MS Code § 83-6-21 (2016) What's This?

(1) Transactions within a holding company system to which an insurer subject to registration is a party shall be subject to the following standards:

(a) The terms shall be fair and reasonable;

(b) Charges or fees for services performed shall be reasonable;

(c) Expenses incurred and payment received shall be allocated to the insurer in conformity with customary insurance accounting practices consistently applied;

(d) The books, accounts and records of each party to all such transactions shall be so maintained as to clearly and accurately disclose the nature and details of the transactions including such accounting information as is necessary to support the reasonableness of the charges or fees to the respective parties; and

(e) The insurer's surplus as regards policyholders following any dividends or distributions to shareholder affiliates shall be reasonable in relation to the insurer's outstanding liabilities and adequate to its financial needs.

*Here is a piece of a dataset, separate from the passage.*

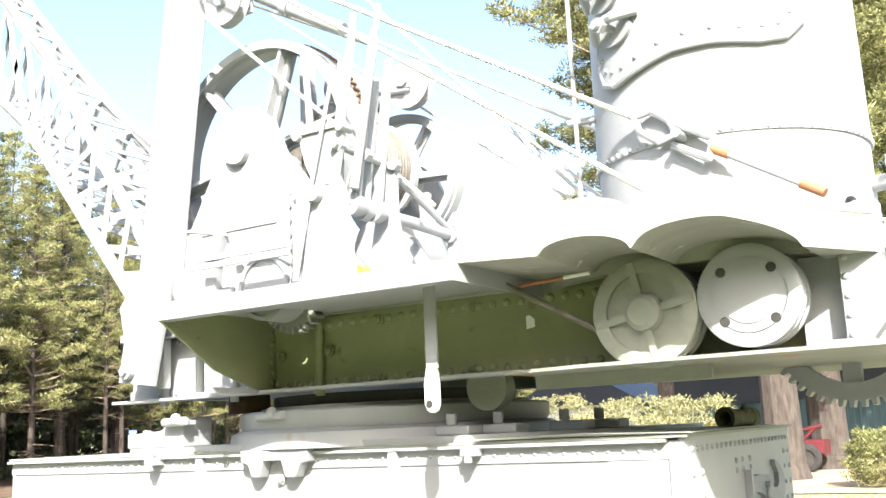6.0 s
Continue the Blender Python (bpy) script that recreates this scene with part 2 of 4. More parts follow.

(2) The following transactions involving a domestic insurer and any person in its holding company system, including amendments or modifications of affiliate agreements previously filed pursuant to this section, which are subject to any materiality standards contained in subsection (1)(a) through (e) of this section, shall not be entered into unless the insurer has notified the commissioner in writing of its intention to enter into such transaction at least thirty (30) days prior thereto, or such shorter period as the commissioner may permit, and the commissioner has not disapproved it within such period. The notice for amendments or modifications shall include the reasons for the change and the financial impact on the domestic insurer. Informal notice shall be reported within thirty (30) days after a termination of a previously filed agreement to the commissioner for determination of the type of filing required, if any.

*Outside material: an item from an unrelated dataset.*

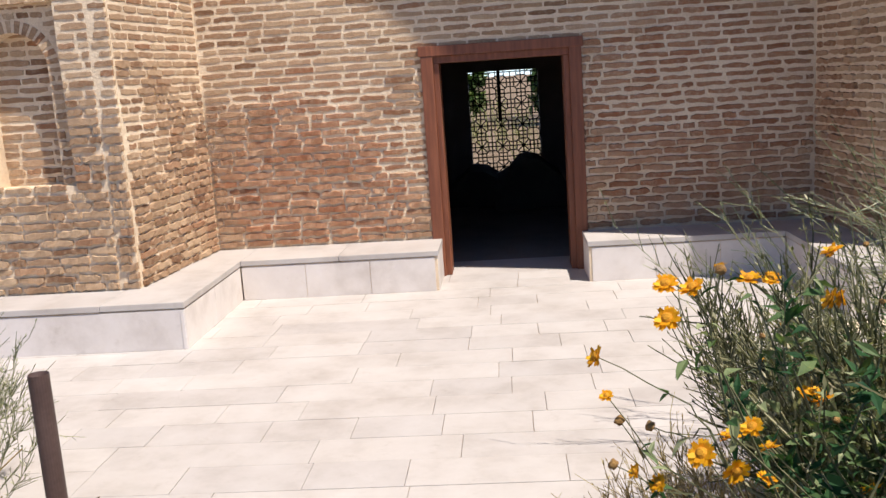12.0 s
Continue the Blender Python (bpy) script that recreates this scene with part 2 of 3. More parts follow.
def erosion(u, z):
    """0 where the joints are full of mortar, 1 low down where it is washed out."""
    n = noise.noise((u * 0.9, z * 1.3, 3.1)) + 0.5 * noise.noise((u * 3.0, z * 4.0, 7.7))
    return min(max((1.55 + 0.9 * n - z) / 0.5, 0.0), 1.0)



def courses(u0, u1, z0, z1, keep, rng, joint=0.013, length=LENGTH, course=COURSE):
    """Brick rectangles (u0, u1, z0, z1) of a bonded field."""
    out = []
    z, row = z0, 0
    while z < z1 - 0.01:
        h = course * rng.uniform(0.96, 1.04)
        u = u0 - (row % 2) * length * 0.5 - rng.uniform(0, 0.07)
        while u < u1:
            ln = length * rng.choice((1, 1, 1, 1, 0.52, 0.8)) * rng.uniform(0.93, 1.06)
            jt = joint * (1.75 - 0.7 * erosion(u, z))
            side = 0.007 + 0.012 * rng.random()
            a, b = max(u, u0) + side / 2, min(u + ln, u1) - side / 2
            if b - a > 0.035:
                q = (a, b, z + jt * 0.45, min(z + h, z1) - jt * 0.45)
                for piece in keep(q):
                    out.append(piece)
            u += ln
        z += h
        row += 1
    return out


def clip(holes):
    """Cuts a brick at the sides of the openings."""
    def keep(q):
        pieces = [q]
        for hx0, hx1, hz0, hz1 in holes:
            nxt = []
            for a, b, c, d in pieces:
                if b <= hx0 or a >= hx1 or d <= hz0 + 0.015 or c >= hz1 - 0.015:
                    nxt.append((a, b, c, d))
                    continue
                if hx0 - a > 0.03:
                    nxt.append((a, hx0 - 0.002, c, d))
                if b - hx1 > 0.03:
                    nxt.append((hx1 + 0.002, b, c, d))
            pieces = nxt
        return pieces
    return keep


SPANS = 5
N_RING = 2 * (SPANS + 1)
# outer ring in the joint, inner ring on the face; both run along the bottom, then back along the top
BRICK_FACES = [(i, (i + 1) % N_RING, N_RING + (i + 1) % N_RING, N_RING + i) for i in range(N_RING)]
BRICK_FACES += [(N_RING + i, N_RING + i + 1, 2 * N_RING - 2 - i, 2 * N_RING - 1 - i) for i in range(SPANS)]


def brick_verts(q, depth, proud, rng, wear=0.0):
    """Points (u, depth, z) of one worn brick with ragged, rounded edges."""
    a, b, c, d = q
    h = d - c
    e = erosion(a, c)
    p = proud * (0.45 + 1.4 * e) + rng.uniform(-0.002, 0.002) - (rng.random() < 0.16) * wear * rng.uniform(0, 0.012)
    p = max(p, 0.003)
    rag = h * (0.09 + 0.05 * wear)
    tilt = rng.uniform(-1, 1) * h * 0.07
    low, high = [], []
    for i in range(SPANS + 1):
        k = i / SPANS
        u = a + (b - a) * k
        sag = h * 0.16 if i in (0, SPANS) else 0.0
        low.append((u + rng.uniform(-1, 1) * 0.004, c + tilt * (2 * k - 1) + sag * rng.random() + rng.uniform(-1, 1) * rag))
        high.append((u + rng.uniform(-1, 1) * 0.004, d + tilt * (2 * k - 1) - sag * rng.random() + rng.uniform(-1, 1) * rag))
    outline = low + high[::-1]
    cu, cz = (a + b) / 2, (c + d) / 2
    inset = 0.0035 + 0.003 * wear
    outer = [(u, min(depth, 0.012), z) for u, z in outline]
    inner = [(u - math.copysign(min(inset, abs(u - cu)), u - cu) * (abs(u - cu) > (b - a) * 0.42), -p - rng.uniform(-0.2, 0.2) * p * (0.4 + wear), z - math.copysign(inset * rng.uniform(0.5, 1.4), z - cz)) for u, z in outline]
    return outer + inner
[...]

(a) Sales, purchases, exchanges, loans or extension of credit, guarantees or investments provided such transactions are equal to or exceed: (i) with respect to nonlife insurers, the lesser of three percent (3%) of the insurer's admitted assets or twenty-five percent (25%) of surplus as regards policyholders; and (ii) with respect to life insurers, three percent (3%) of the insurer's admitted assets; each as of December 31 next preceding:

(b) Loans or extensions of credit to any person who is not an affiliate, where the insurer makes such loans or extension of credit with the agreement or understanding that the proceeds of such transactions, in whole or in substantial part, are to be used to make loans or extensions of credit to, to purchase assets of or to make investments in, any affiliate of the insurer making such loans or extensions of credit provided such transactions are equal to or exceed: (i) with respect to nonlife insurers, the lesser of three percent (3%) of the insurer's admitted assets or twenty-five percent (25%) of surplus as regards policyholders; and (ii) with respect to life insurers, three percent (3%) of the insurer's admitted assets; each as of December 31 next preceding;

(c) Reinsurance agreements or modifications thereto, including (i) all reinsurance pooling agreements; and (ii) agreements in which the reinsurance premium or a change in the insurer's liabilities equals or exceeds five percent (5%) of the insurer's surplus as regards policyholders, as of December 31 next preceding, including those agreements which may require as consideration the transfer of assets from an insurer to a nonaffiliate, if an agreement or understanding exists between the insurer and nonaffiliate that any portion of such assets will be transferred to one or more affiliates of the insurer;

(d) All management agreements that would place control of the insurer outside of the insurance holding company system;

(e) All service contracts or cost-sharing arrangements wherein the annual aggregate cost to the insurer would equal or exceed the amounts specified in paragraph (a) of this subsection;

(f) All tax allocation agreements;

(g) Guarantees when made by a domestic insurer; provided, however, that a guarantee which is quantifiable as to amount is not subject to the notice requirements of this paragraph unless it exceeds the lesser of one-half of one percent (.5%) of the insurer's admitted assets or ten percent (10%) of surplus as regards policyholders as of December 31 next preceding. Further, all guarantees which are not quantifiable as to amounts are subject to the notice requirements of this paragraph;

(h) Direct or indirect acquisitions or investments in a person that controls the insurer or in an affiliate of the insurer in an amount which, together with its present holdings in such investments, exceeds two and one-half percent (2.5%) of the insurer's surplus as to policyholders. Direct or indirect acquisitions or investments in subsidiaries acquired pursuant to Section 83-6-2, or in nonsubsidiary insurance affiliates that are subject to the provisions of this chapter, are exempt from this requirement; and

(i) Any material transactions, specified by regulation, which the commissioner determines may adversely affect the interests of the insurer's policyholders.

(3) A domestic insurer shall not enter into transactions which are part of a plan or series of like transactions with persons within the holding company system if the purpose of those separate transactions is to avoid the statutory threshold amount and avoid the review that would occur otherwise. If the commissioner determines that such separate transactions were entered into over any twelve-month period for such purpose, he may exercise his authority under Section 83-6-35.

(4) The commissioner, in reviewing transactions pursuant to subsection (2) of this section, shall consider whether the transactions comply with the standards set forth in subsection (1) of this section and whether they may adversely affect the interests of policyholders.

(5) The commissioner shall be notified within thirty (30) days of any investment of the domestic insurer in any one (1) corporation if the total investment in such corporation by the insurance holding company system exceeds ten percent (10%) of such corporation's voting securities.

(6) Insurance companies within a holding company system shall not sell or exchange their stock among each other unless the companies have obtained stock company permits before conducting such transactions.